NEW YORK (CBSNewYork/AP) — The New York Mets signed shortstop Jose Reyes to a minor league contract on Saturday, creating a reunion with the team’s former star who now must overcome a suspension for domestic violence as he attempts to revive his career.
In a move general manager Sandy Alderson said was unrelated, slumping outfielder Michael Conforto was optioned to Triple-A Las Vegas and outfielder Brandon Nimmo was called up to be with the team for Saturday night’s game at Atlanta.
The 33-year-old Reyes played primarily at shortstop for the Mets from 2003-11 but may be used in a utility role in his return. Alderson said Reyes will play this base in his first minor league game with the Class A Brooklyn Cyclones on Sunday.
Alderson said Reyes also will work in the outfield.
Reyes was released by Colorado after he served a 59-day suspension for violating Major League Baseball’s domestic violence policy.
Alderson said during a conference call he believes Reyes deserves a second chance, though he acknowledged he expects some fans will not agree with the decision.
“I do believe he is a good person at heart, a good person who made a big mistake and a good person who deserves a second chance with conditions,” Alderson said, adding one condition is Reyes must continue counseling.
New York City Council Speaker Melissa Mark-Viverito released a statement slamming the signing.
“It’s outrageous how little women’s lives seem to matter when someone can throw a baseball really hard, wins Super Bowls, or has a good jump shot,” she said. “Domestic violence kills thousands of women every year and it’s time professional sports actually takes it seriously. The Mets should be ashamed. We need to be better.”
Alderson was asked what he would say to fans offended by the decision to sign Reyes.
“I think we fully understand there will be differences of opinion about this,” Alderson said. “Some people will feel strongly and differently. I think we accept that and we respect that. All I can say is Jose and the organization will be held to a standard going forward that recognizes the seriousness of domestic abuse and commitment to stand against it.”
Colorado released Reyes earlier Saturday and is responsible for the $38,021,858 remaining in his contract: $12,021,858 of this year’s $22 million salary, next year’s $22 million salary and a $4 million buyout of a 2018 club option. If Reyes is added the Mets’ 40-man roster, New York would be responsible for just a prorated share of the $507,500 minimum, which would be offset against what the Rockies owe.

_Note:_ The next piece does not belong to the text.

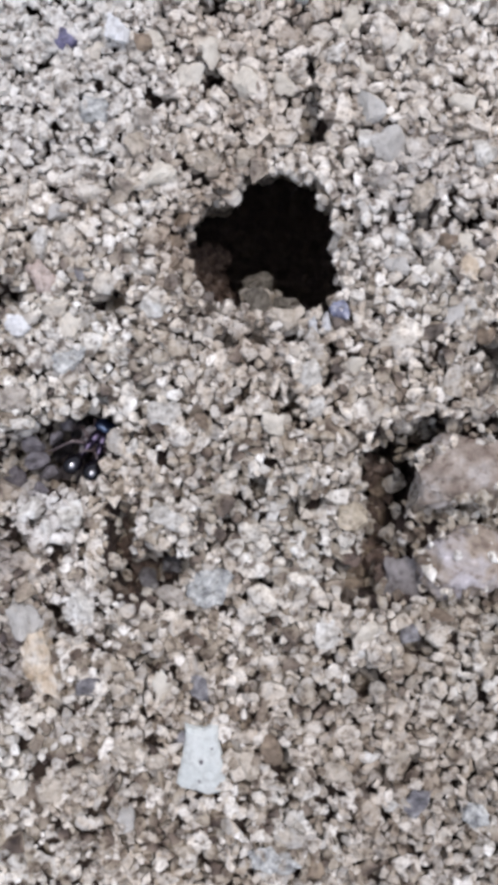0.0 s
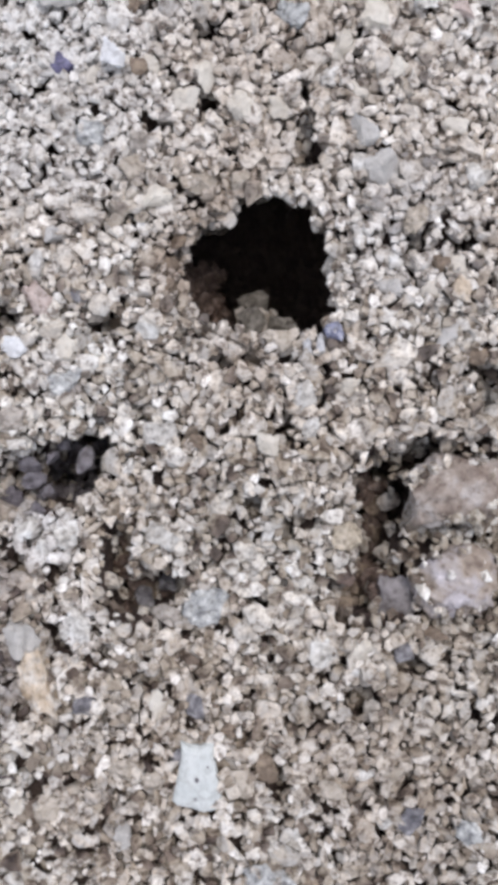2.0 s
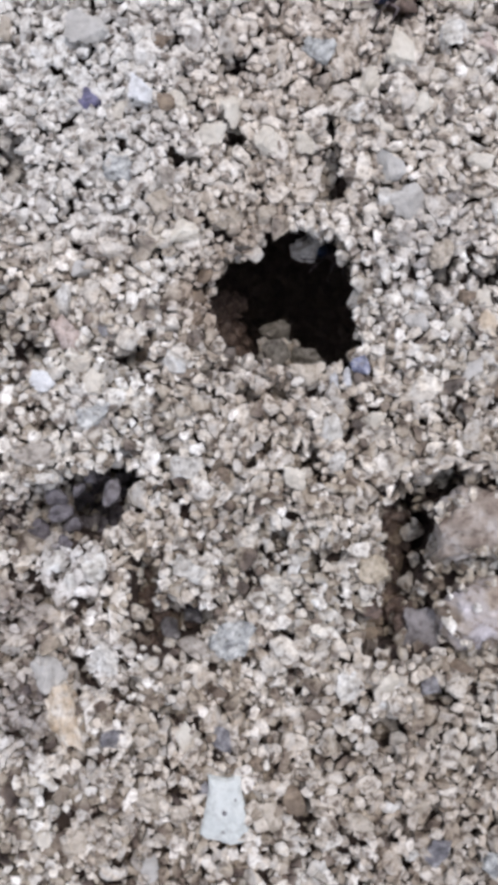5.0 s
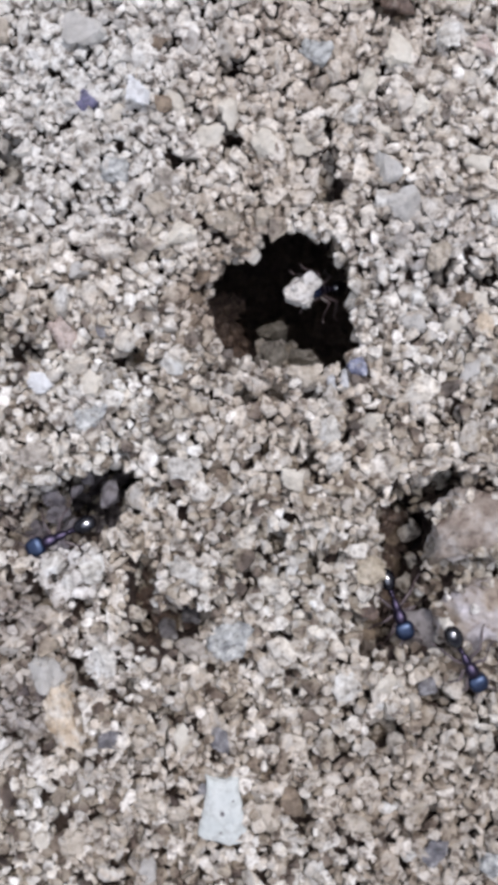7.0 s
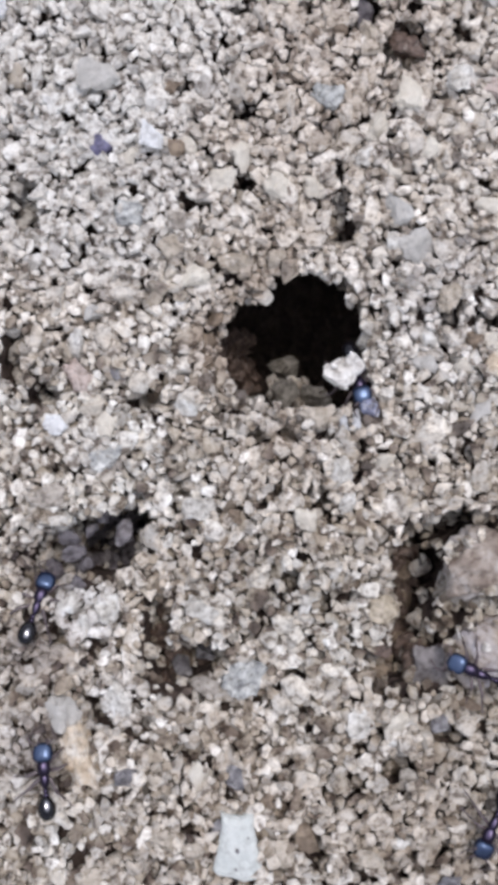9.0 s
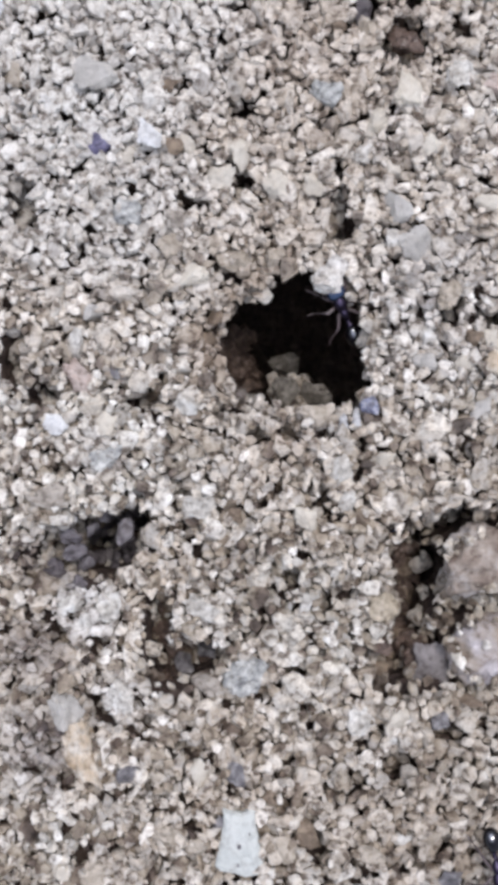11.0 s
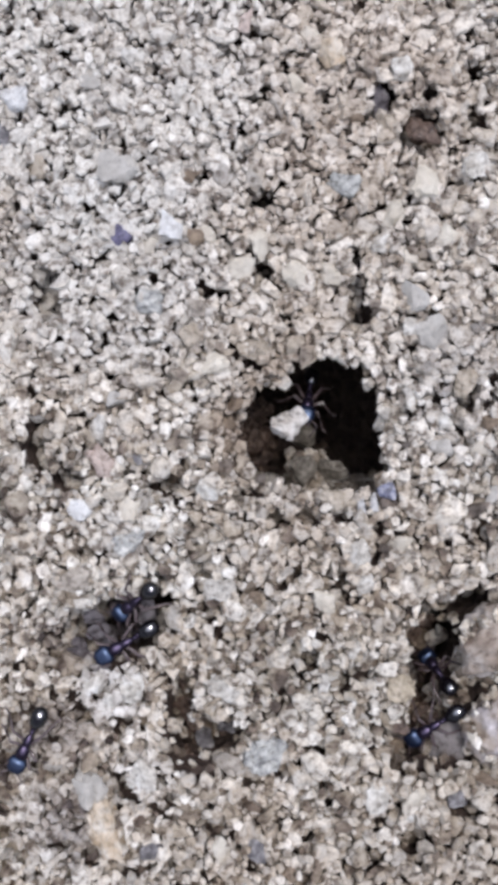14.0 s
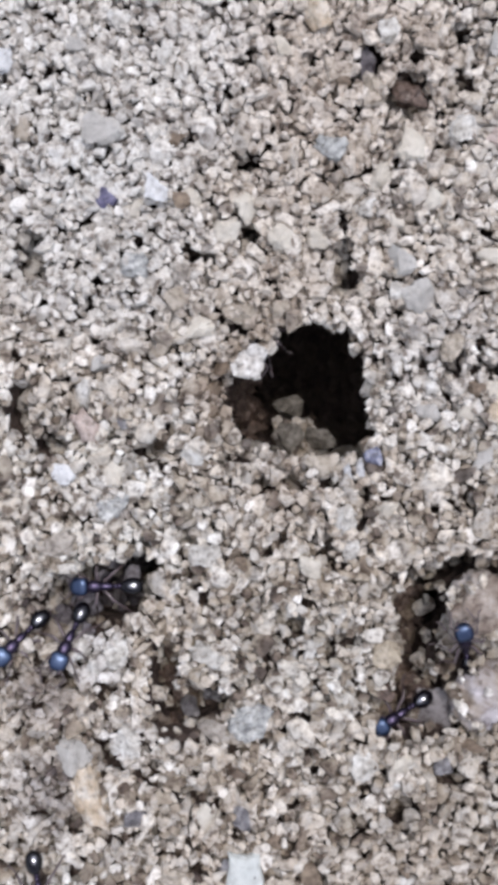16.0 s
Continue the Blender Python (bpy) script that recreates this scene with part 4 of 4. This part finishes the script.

In a statement released by the Mets, Reyes repeated his apology.
“As I have expressed in the past, I deeply regret the incident that occurred and remain remorseful and apologetic to my family,” Reyes said. :I have completed the counseling required by MLB, have been in ongoing therapy, and will continue with counseling going forward. I appreciate the Mets organization for believing in me and providing the opportunity to come back home to New York.”
Alderson said Reyes will not play shortstop. Reyes’ first chance with the Mets could come at third base. David Wright could miss the remainder of the season following surgery to repair a herniated disk in his neck. First baseman Lucas Duda and outfielder Juan Lagares also are on the disabled list.
Mets manager Terry Collins spoke with Reyes and said the four-time All-Star will hit leadoff when he joins the team.
“He’s some kind of excited to be back here,” Collins said.
Reyes has a .290 career batting average and had four straight seasons with 50 or more steals with the Mets. He hit a combined .274 with Toronto and Colorado in 2015 while playing at shortstop.
Conforto is hitting .222 with 10 homers and 30 RBIs, going into a prolonged slump after hitting .365 with four homers and 18 RBIs in April. Expanding his strike zone, he batted .169 in May and .119 with 22 strikeouts and seven hits in 59 at-bats this month. Overall he has hit only .091 (4 for 44) against left-handers.
Alderson said the decision to send Conforto back to the minors was made after he failed to find his stroke in a stretch of facing primarily right-handed pitchers over 10 games.
“I think in talking with the coaching staff and manager at some point this is counterproductive, and it was time to get him to Las Vegas and get his swing back and hopefully get him back here in a short period of time,” Alderson said. “Frankly, we felt we put it off a little too long and maybe to Michael’s detriment.”
Conforto hit .270 with nine homers in 56 games as a rookie last year and batted .333 with two homers in the World Series. Nimmo, the Mets’ first-round pick in 2011, was hitting .328 with five homers and 37 RBIs at Las Vegas.